Letztlich wurde man dann in einem Fanshop im schönen Stadtzentrum fündig, welches in unmittelbarer Nähe zum Stadion liegt. 21 Euro mussten wir jeweils für einen unüberdachten Sitzplatz auf der Geraden unter zusätzlichem Zeigen des Ausweises zwecks Personalisierung des Tickets hinlegen. Find ich schon recht happig bei dem nicht vorhandene Komfort, wobei die Plätze auf der einzigen überdachten Tribünen gar mit 95 Euro zu Buche schlugen. Aaalter, womit rechtfertigt ein mittelmäßiger italienischer Zweitligist denn solche Preise?

Dabei bin ich mir immer noch nicht sicher, ob ich das Stadio Comunale Artemio Franchi nun scheiße oder gut finden soll. Einerseits weicht es sicherlich deutlich von einem Standardstadion ab, andererseits wirkt das Gesamtbild doch sehr wie Flickschusterei aus Stahlrohrtribünen und normalem Betonbau. Zudem musste man fortan im Nieselregen und fiesem Wind auf seinem Platz verharren, was den Eindruck halt nicht sympathischer machte.
Aber gut, viel spannender war eh die Frage, was man auf den Rängen erwarten könnte.

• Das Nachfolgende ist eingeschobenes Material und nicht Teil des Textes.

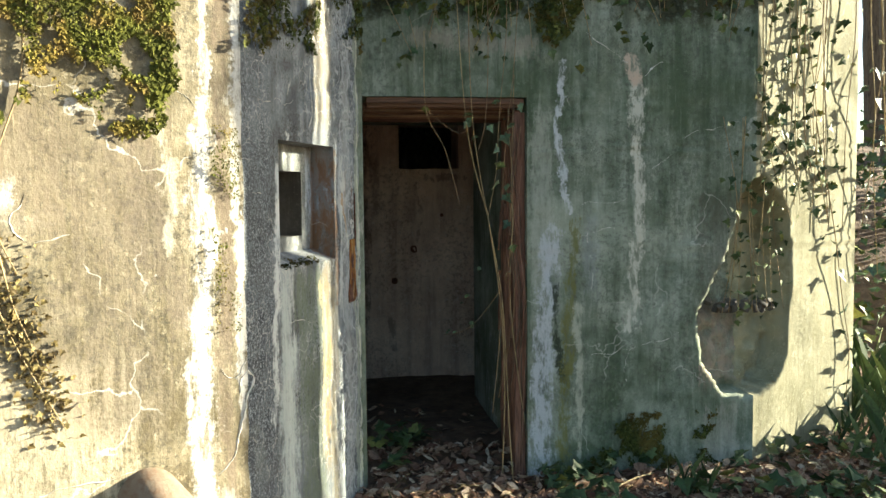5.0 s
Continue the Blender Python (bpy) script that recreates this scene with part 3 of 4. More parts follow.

Der Heimbereich war doch eher enttäuschend, denn lediglich 50 Aktive, die zu Spielbeginn mittels Spruchband einem Verstorbenen gedachten, zeigten jetzt nicht unbedingt den Supertifo. Abgesehen von ein paar Gesangespassagen wars nichts Erwähnenswertes.
Etwas besser dann schon die rund 200 Gäste aus dem nahen Empoli, deren Team noch im Aufstiegsrennen zur Seria A mitmischt. Schön kompakt hinter der Desperados-Fahne versammelt (einzige Zaunfahne im Gästeblock) gabs neben Doppelhaltern und kleineren Schwenkfahnen auch etwas Rauch. Dazu wurde recht dauerhaft und lautstark das Team nach vorne gesungen. Konnte durchaus zufriedenstellen, zumindest war es mehr als erwartet, weil man eigentlich gar nix Richtiges erwartet hatte.
Gut durchgefroren ging's nach dem Spiel und einer 15 minütigen Straßensperre, da die Gäste erst abreisen mussten, zurück nach zum Bahnhof und von dort weiter für 10 Euro je Nase nach Pisa. Hier wurde in einem Hostel nahe des Bahnhofs genächtigt, wobei die Rezeptionistin zwar sehr freundlich, aber auch reichlich lahmarschig war, denn das ganze Anmeldeprozedere dauerte fast ne Stunde und dann waren unsere Zimmer auch noch in einem 200 Meter entfernt liegenden Haus, wofür die Schlüssel die falschen waren.

Aber egal, italienische Leichtigkeit nennt man sowas wohl und zudem hatten wir eh schon leicht einem im Tee vom doch sehr zu empfehlenden "Birra Peroni".

Nach einer Pizza um die Ecke gabs noch nen kleinen Rundgang durch die Gassen der Stadt. Auffällig hier, dass jede Menge junger Leute unterwegs waren und in den zahlreichen Kneipen günstiges Bier ausgeschenkt wurde.

Nightlife Pisa - sehr zu empfehlen. Bei uns war aber kurz vor Mitternacht Schluss, denn der nächste Tag wollte fit bewerkstelligt werden. Wobei man auf dem Hostelflur durchaus noch für Aufmerksamkeit hätte sorgen können, da die anderen drei Zimmer ausschließlich mit weiblichen Gästen belegt waren und sich diese auch nach optischer stichprobenartiger Prüfung auch überwiegend als vorzeigbar entpuppten. Da wir aber beide treue Seelen sind, Tür zu und gute Nacht.